Evaluating the RTMDet Model with Supervision
It is good practice to evaluate the model after the training. It is important not to benchmark the model on images we previously used during training. The goal is to test how well the model will handle images it has not seen before.
The confusion matrix visualizes model performance by comparing its predicted classifications to actual ground truth values, highlighting true positives, false positives, true negatives, and false negatives. To do this, we will use the previously installed supervision
pip package.
We load our dataset from the hard drive, define an inference callback (containing our trained model), and are ready to go.
IMAGES_DIRECTORY = f"{dataset.location}/test"
ANNOTATIONS_PATH = f"{dataset.location}/test/_annotations.coco.json"
ds = sv.DetectionDataset.from_coco(
images_directory_path=IMAGES_DIRECTORY,
annotations_path=ANNOTATIONS_PATH,
)
def callback(image: np.ndarray) -> sv.Detections:
result = inference_detector(model, image)
detections = sv.Detections.from_mmdetection(result)
detections = detections[detections.confidence > 0.3]
return detections.with_nms(threshold=0.7)
confusion_matrix = sv.ConfusionMatrix.benchmark(
dataset = ds,
callback = callback
)
confusion_matrix.plat()
Just one look at the confusion matrix gives us a lot of information about our dataset and the model trained with it. Our data set is highly unbalanced — most annotations represent the player class. In contrast, our model does well with detecting goalkeepers and players, poorly with referees, and badly with the ball.

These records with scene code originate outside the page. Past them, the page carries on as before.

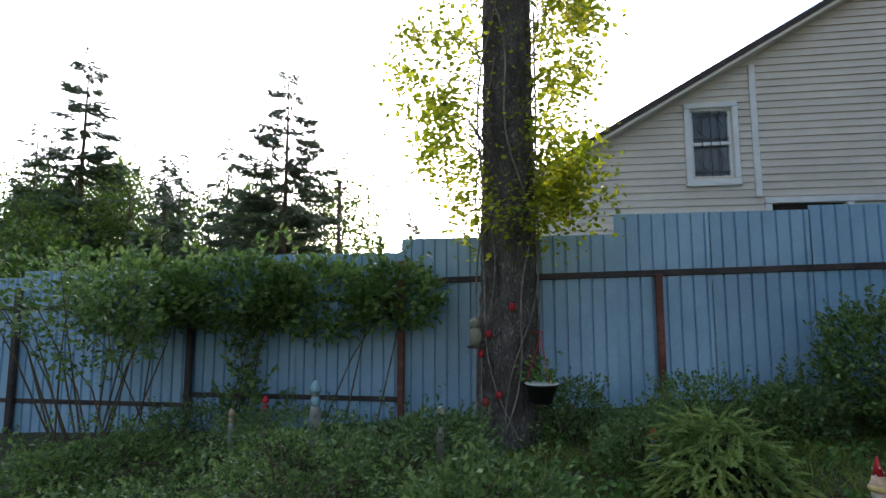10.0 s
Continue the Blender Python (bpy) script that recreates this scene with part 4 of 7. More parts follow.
tall_pine((-4.86, 5.40, 0.42), 19, 0.275, M_BARKG, "tall grey-barked pine beside the fence", 5, fine=3.6, crown=(0.62, 2.6), tufts=700, ridge=0.03)
tall_pine((-4.66, 11.96, 0.7), 20, 0.185, M_BARKR, "tall pine with pale ruddy bark", 6, fine=0, crown=(0.7, 2.2))
tall_pine((-7.75, 14.9, 0.8), 21, 0.21, M_BARKR, "tall pine with pale ruddy bark", 8, fine=0, crown=(0.7, 2.2))


def far_conifer(at, height, r, seed, label="dark spruce beyond the fence", sparse=1.0, material=None, base=0.04, fine=1.0):
    """A spruce seen from afar: whorled boughs that sag and lift at the tip, closely set with small sprays."""
    rr = random.Random(seed)
    t = thing("far_spruce", label, "tree", at=at)
    part("trunk", MB().tube([(0, 0, -1), (0, 0, height)], [0.016 * height, 0.01], 7), M_TWIG, t)
    P, D, S = [], [], []
    layers = int(height * 3.4)
    br = MB()
    for k in range(layers):
        f = (k + rr.random()) / layers
        z = height * (base + (1 - base) * f)
        R = r * (1 - f) ** 0.8 + 0.10
        for b in range(max(4, int(6 * (1 - f) + 3))):
            a = rr.uniform(0, 6.28)
            L = R * rr.uniform(0.45, 1.12)
            zt = z + rr.uniform(-0.12, 0.12)
            c, s = math.cos(a), math.sin(a)
            pts = [Vector((c * L * g, s * L * g, zt - 0.30 * L * g * (1.3 - g) + 0.06 * L * g * g)) for g in (0, 0.5, 1.0)]
            br.tube(pts, [0.02, 0.012, 0.004], 3, cap=False)
            for q in range(max(3, int(L * 11 * sparse))):
                g = rr.uniform(0.15, 1.0) ** 0.8
                i = min(1, int(g * 2))
                sd = rr.uniform(-0.9, 0.9)
                P.append(pts[i].lerp(pts[i + 1], g * 2 - i) + Vector((-s, c, 0)) * sd * 0.14 * L + Vector((0, 0, rr.gauss(-0.03, 0.04))))
                D.append((c - s * sd, s + c * sd, rr.uniform(-0.75, 0.15)))
                S.append(fine * rr.uniform(0.4, 0.75) * (0.5 + 0.5 * (1 - f)))
    tagged(part("branch_work", br, M_TWIG, t), kind="stuff")
    part("crown", scatter("crown", FIR_V, FIR_F, P, D, S, roll=0.5), material or M_PINE, t)
    return t


for i, (x, y, h, r, sp) in enumerate([(-17.0, -8.0, 9.7, 3.3, 1.3), (-16.5, -15.2, 10.7, 2.9, 1.2), (-25.4, -5.5, 6.5, 0.9, 1.2), (-22, -13.0, 9.2, 1.9, 0.9), (-19, -19.6, 9.3, 1.7, 0.9), (-24, -24, 10.5, 1.9, 0.7), (-24, -16.6, 9.2, 1.9, 0.9), (-22, -11.0, 8.6, 1.7, 0.9), (-15, -10.9, 6.2, 1.6, 1.1), (-20, -14.6, 8.0, 1.7, 0.9)]):
    far_conifer((x, y, -0.2), h, r, 20 + i, sparse=sp * (3.2 if i < 3 else 1.5), fine=0.6 if i < 3 else 0.8)


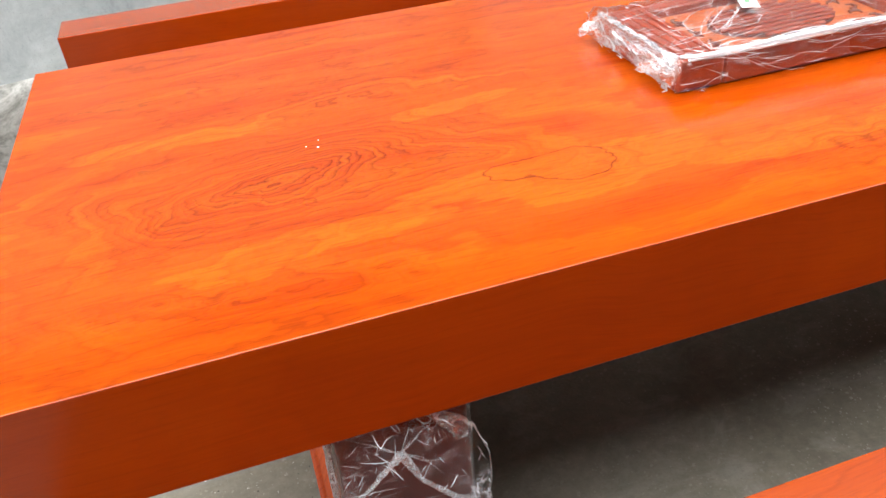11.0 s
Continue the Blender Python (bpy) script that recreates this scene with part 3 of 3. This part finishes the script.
tail_knotted = film_tail("crumpled clear film knotted round a dark column",
          [([(0.418, -0.788, 0.395), (0.385, -0.780, 0.412), (0.345, -0.774, 0.408), (0.306, -0.770, 0.450), (0.270, -0.780, 0.432), (0.232, -0.788, 0.420)], [0.010, 0.007, 0.005, 0.007, 0.007, 0.009]),
           ],
          [([(0.412, -0.792, 0.598), (0.33, -0.792, 0.598), (0.235, -0.792, 0.598)], [(0.412, -0.790, 0.405), (0.306, -0.772, 0.455), (0.232, -0.786, 0.422)], 0.007),
           ([(0.236, -0.788, 0.430), (0.205, -0.786, 0.425), (0.165, -0.790, 0.415)], [(0.230, -0.786, 0.405), (0.205, -0.780, 0.372), (0.172, -0.786, 0.392)], 0.010),
           ([(0.413, -0.790, 0.585), (0.412, -0.784, 0.53), (0.411, -0.772, 0.475)], [(0.414, -0.793, 0.50), (0.413, -0.785, 0.44), (0.412, -0.788, 0.395)], 0.008),
           ([(0.228, -0.80, 0.59), (0.226, -0.80, 0.50), (0.228, -0.795, 0.43)], [(0.226, -0.87, 0.58), (0.224, -0.86, 0.50), (0.226, -0.83, 0.42)], 0.006)],
          (0.306, -0.772, 0.45), [(0.24, 0.41, 0.52, 0.59, -0.790)], 3,
          [([(0.240, -0.783, 0.420), (0.222, -0.780, 0.414), (0.202, -0.780, 0.406), (0.184, -0.782, 0.398), (0.172, -0.784, 0.394)], [0.008, 0.013, 0.020, 0.021, 0.011])])
tail_torn = film_tail("torn clear film hanging from a dark column",
          [([(2.051, -0.780, 0.534), (2.030, -0.776, 0.480), (1.990, -0.774, 0.430), (1.948, -0.780, 0.392)], [0.006, 0.003, 0.004, 0.006]),
           ([(2.051, -0.780, 0.534), (2.085, -0.784, 0.492), (2.125, -0.790, 0.450), (2.168, -0.795, 0.428)], [0.005, 0.0025, 0.003, 0.005]),
           ([(2.134, -0.800, 0.57), (2.138, -0.808, 0.46), (2.136, -0.818, 0.38), (2.138, -0.830, 0.31)], [0.005, 0.004, 0.003, 0.004])],
          [([(2.052, -0.781, 0.534), (2.030, -0.776, 0.480), (1.950, -0.780, 0.394)], [(2.035, -0.794, 0.600), (1.955, -0.790, 0.535), (1.935, -0.786, 0.440)], 0.009),
           ([(2.125, -0.796, 0.600), (2.128, -0.797, 0.52), (2.126, -0.796, 0.45)], [(2.055, -0.792, 0.600), (2.052, -0.784, 0.55), (2.090, -0.788, 0.480)], 0.007),
           ([(2.130, -0.800, 0.600), (2.134, -0.803, 0.46), (2.134, -0.812, 0.32)], [(2.131, -0.86, 0.600), (2.133, -0.84, 0.46), (2.134, -0.835, 0.33)], 0.006),
           ([(2.130, -0.795, 0.452), (2.150, -0.795, 0.445), (2.172, -0.797, 0.436)], [(2.132, -0.797, 0.425), (2.150, -0.797, 0.405), (2.165, -0.797, 0.415)], 0.006)],
          (2.051, -0.781, 0.534), [(1.97, 2.12, 0.54, 0.598, -0.792), (1.965, 2.12, 0.40, 0.50, -0.793)], 8,
          [([(1.960, -0.782, 0.415), (1.950, -0.780, 0.398), (1.942, -0.780, 0.386)], [0.008, 0.013, 0.006]),
           ([(2.010, -0.786, 0.585), (1.985, -0.780, 0.565), (1.972, -0.780, 0.548), (1.980, -0.782, 0.530)], [0.005, 0.012, 0.014, 0.004])],
          [[(2.005, -0.790, 0.590), (1.955, -0.788, 0.540), (1.936, -0.786, 0.480), (1.935, -0.784, 0.430), (1.944, -0.781, 0.394)]])

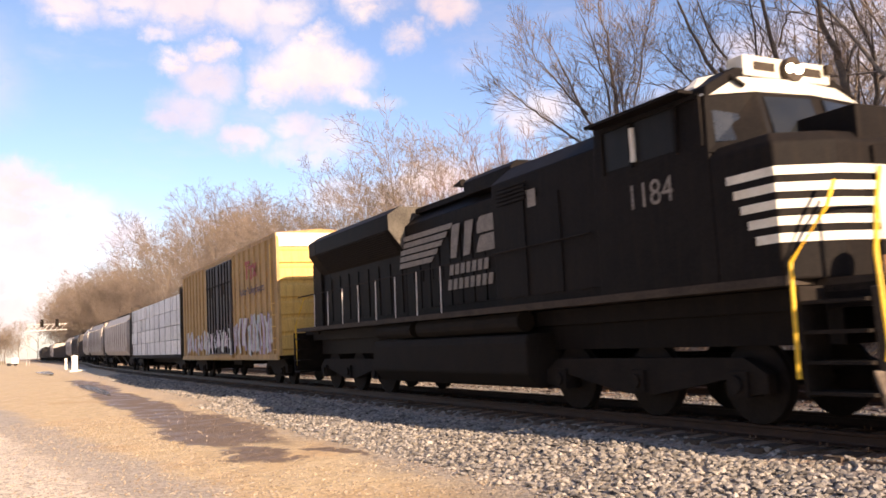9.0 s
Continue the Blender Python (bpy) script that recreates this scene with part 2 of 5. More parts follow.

Mean average precision (mAP) is another metric often used to benchmark object detection models. It lets you describe the model's accuracy using a single number between 0 and 1.
mean_average_precision = sv.MeanAveragePrecision.benchmark(
dataset = ds,
callback = callback
)
mean_average_precision.map50_95
Conclusion
We encourage you to use the Google Colab notebook provided, delve deeper into the configurations, and experiment with different model architectures from the OpenMMLab ecosystem.